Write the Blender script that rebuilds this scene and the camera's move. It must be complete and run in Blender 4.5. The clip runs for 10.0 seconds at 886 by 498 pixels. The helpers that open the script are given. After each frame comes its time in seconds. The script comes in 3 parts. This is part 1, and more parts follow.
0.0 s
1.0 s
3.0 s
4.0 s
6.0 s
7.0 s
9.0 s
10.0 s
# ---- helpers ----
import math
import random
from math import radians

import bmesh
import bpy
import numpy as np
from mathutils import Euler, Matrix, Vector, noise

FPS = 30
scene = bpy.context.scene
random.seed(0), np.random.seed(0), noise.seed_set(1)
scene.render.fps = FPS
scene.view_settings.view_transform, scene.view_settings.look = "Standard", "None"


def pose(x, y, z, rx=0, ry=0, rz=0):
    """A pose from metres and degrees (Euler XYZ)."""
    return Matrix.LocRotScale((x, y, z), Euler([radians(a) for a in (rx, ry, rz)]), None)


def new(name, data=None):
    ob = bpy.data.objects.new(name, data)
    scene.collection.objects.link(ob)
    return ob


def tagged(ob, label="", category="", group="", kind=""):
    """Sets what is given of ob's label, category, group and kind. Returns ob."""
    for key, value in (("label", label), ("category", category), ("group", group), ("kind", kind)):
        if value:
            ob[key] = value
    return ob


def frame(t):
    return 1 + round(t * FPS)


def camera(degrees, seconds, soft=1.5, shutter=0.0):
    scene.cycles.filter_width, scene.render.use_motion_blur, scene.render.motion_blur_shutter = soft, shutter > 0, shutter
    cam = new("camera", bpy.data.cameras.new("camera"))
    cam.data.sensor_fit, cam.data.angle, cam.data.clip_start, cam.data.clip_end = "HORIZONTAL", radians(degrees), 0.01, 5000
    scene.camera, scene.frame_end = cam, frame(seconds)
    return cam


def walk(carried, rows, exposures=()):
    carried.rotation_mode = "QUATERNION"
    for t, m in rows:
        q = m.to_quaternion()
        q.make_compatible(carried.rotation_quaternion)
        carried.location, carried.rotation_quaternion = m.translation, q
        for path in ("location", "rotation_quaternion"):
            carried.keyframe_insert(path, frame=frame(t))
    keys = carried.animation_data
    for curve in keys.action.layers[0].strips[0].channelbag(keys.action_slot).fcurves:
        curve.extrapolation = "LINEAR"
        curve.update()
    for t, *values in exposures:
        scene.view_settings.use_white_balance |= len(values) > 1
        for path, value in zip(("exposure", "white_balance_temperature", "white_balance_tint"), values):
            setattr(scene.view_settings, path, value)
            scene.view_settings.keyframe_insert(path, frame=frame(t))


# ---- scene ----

==

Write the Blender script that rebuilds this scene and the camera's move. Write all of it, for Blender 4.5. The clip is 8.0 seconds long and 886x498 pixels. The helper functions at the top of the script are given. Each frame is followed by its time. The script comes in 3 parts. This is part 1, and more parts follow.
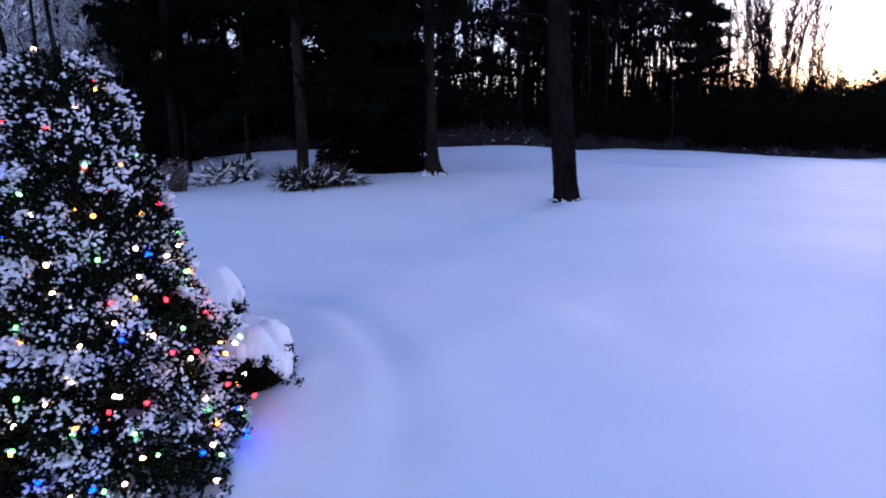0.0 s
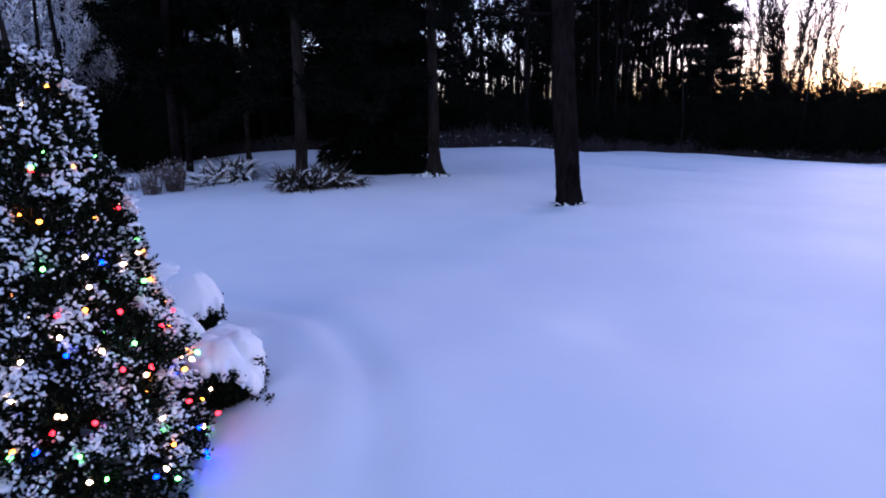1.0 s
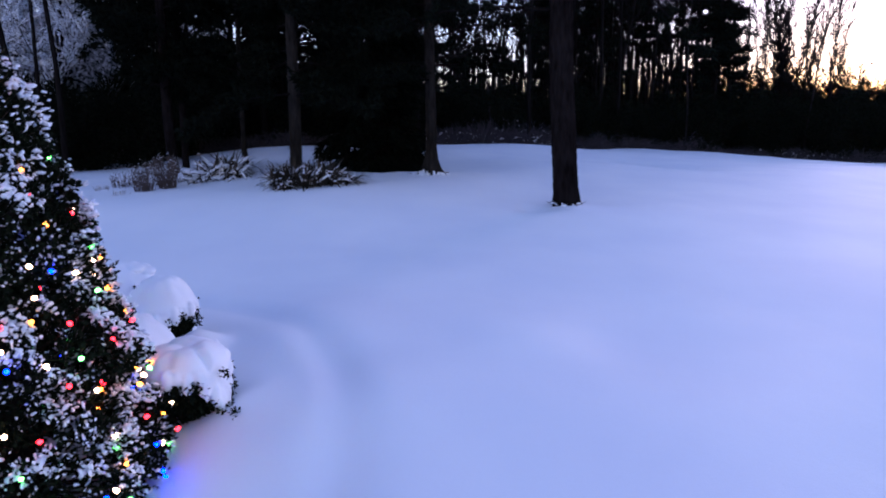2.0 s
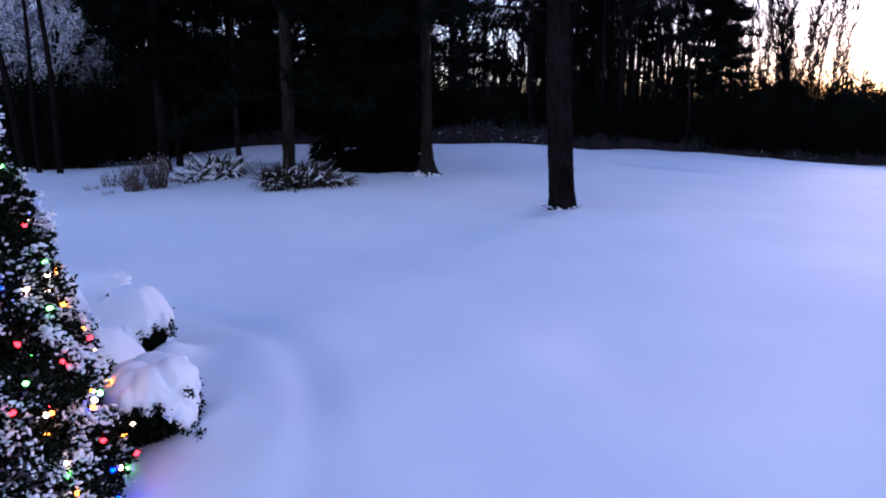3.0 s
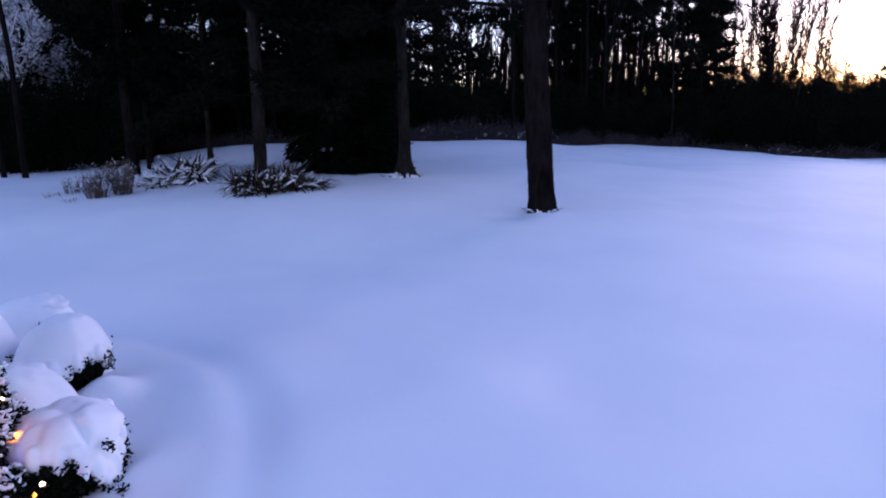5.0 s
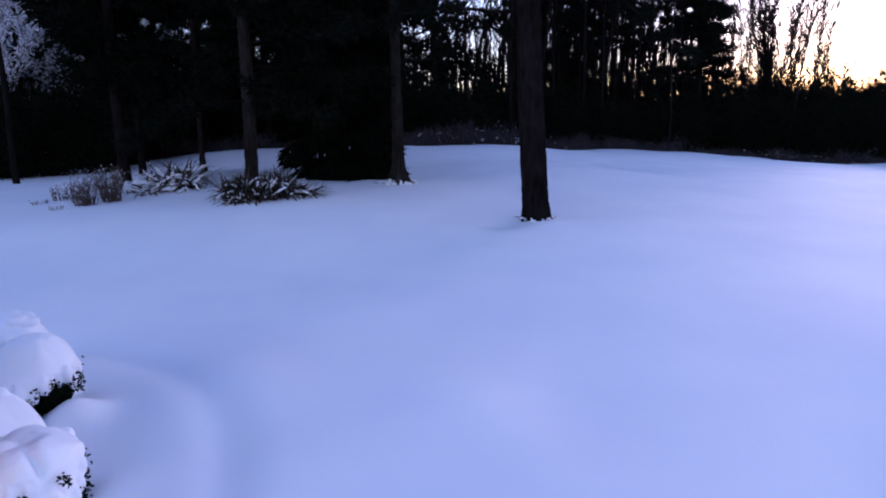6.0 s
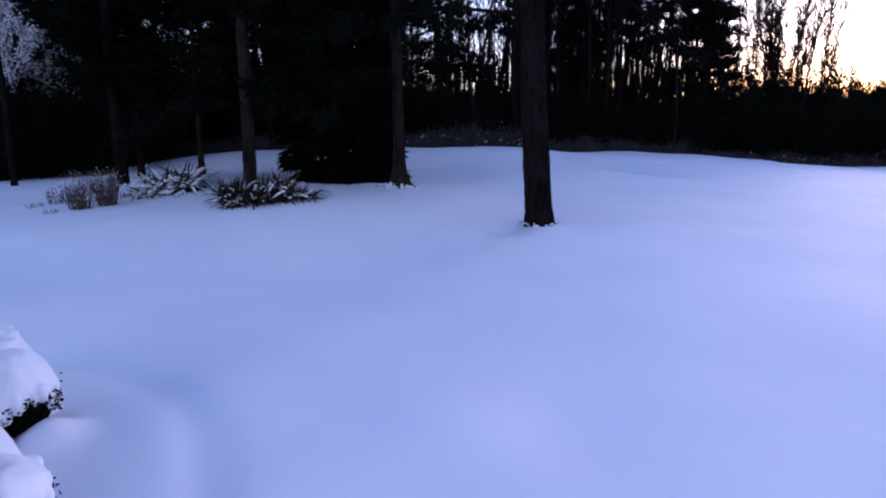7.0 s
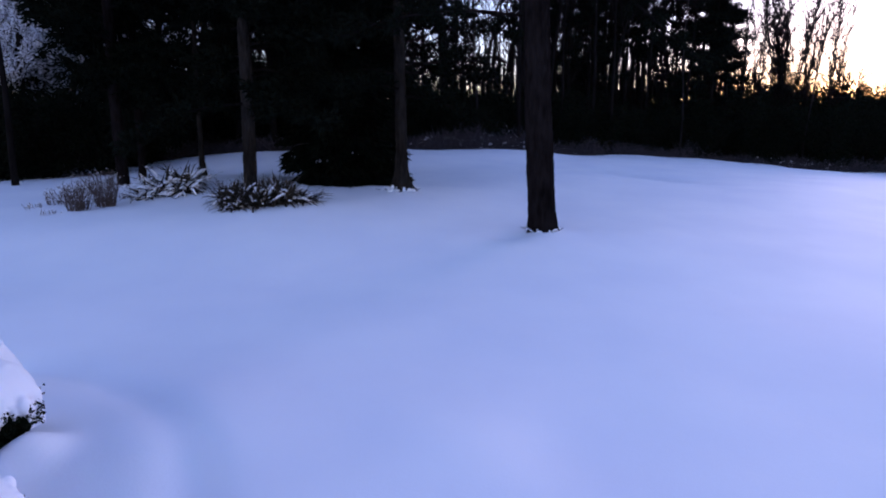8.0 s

**AIM OF THE TASK:**
Every line from the one containing "import numpy as np" through the one containing "# ---- scene" is to be given again exactly, both ends included, and no line outside that range.

**REPLY TO THE TASK:**
import numpy as np
from mathutils import Euler, Matrix, Vector, noise

FPS = 30
scene = bpy.context.scene
random.seed(0), np.random.seed(0), noise.seed_set(1)
scene.render.fps = FPS
scene.view_settings.view_transform, scene.view_settings.look = "Standard", "None"


def pose(x, y, z, rx=0, ry=0, rz=0):
    """A pose from metres and degrees (Euler XYZ)."""
    return Matrix.LocRotScale((x, y, z), Euler([radians(a) for a in (rx, ry, rz)]), None)


def new(name, data=None):
    ob = bpy.data.objects.new(name, data)
    scene.collection.objects.link(ob)
    return ob


def tagged(ob, label="", category="", group="", kind=""):
    """Sets what is given of ob's label, category, group and kind. Returns ob."""
    for key, value in (("label", label), ("category", category), ("group", group), ("kind", kind)):
        if value:
            ob[key] = value
    return ob


def frame(t):
    return 1 + round(t * FPS)


def camera(degrees, seconds, soft=1.5, shutter=0.0):
    scene.cycles.filter_width, scene.render.use_motion_blur, scene.render.motion_blur_shutter = soft, shutter > 0, shutter
    cam = new("camera", bpy.data.cameras.new("camera"))
    cam.data.sensor_fit, cam.data.angle, cam.data.clip_start, cam.data.clip_end = "HORIZONTAL", radians(degrees), 0.01, 5000
    scene.camera, scene.frame_end = cam, frame(seconds)
    return cam


def walk(carried, rows, exposures=()):
    carried.rotation_mode = "QUATERNION"
    for t, m in rows:
        q = m.to_quaternion()
        q.make_compatible(carried.rotation_quaternion)
        carried.location, carried.rotation_quaternion = m.translation, q
        for path in ("location", "rotation_quaternion"):
            carried.keyframe_insert(path, frame=frame(t))
    keys = carried.animation_data
    for curve in keys.action.layers[0].strips[0].channelbag(keys.action_slot).fcurves:
        curve.extrapolation = "LINEAR"
        curve.update()
    for t, *values in exposures:
        scene.view_settings.use_white_balance |= len(values) > 1
        for path, value in zip(("exposure", "white_balance_temperature", "white_balance_tint"), values):
            setattr(scene.view_settings, path, value)
            scene.view_settings.keyframe_insert(path, frame=frame(t))


# ---- scene ----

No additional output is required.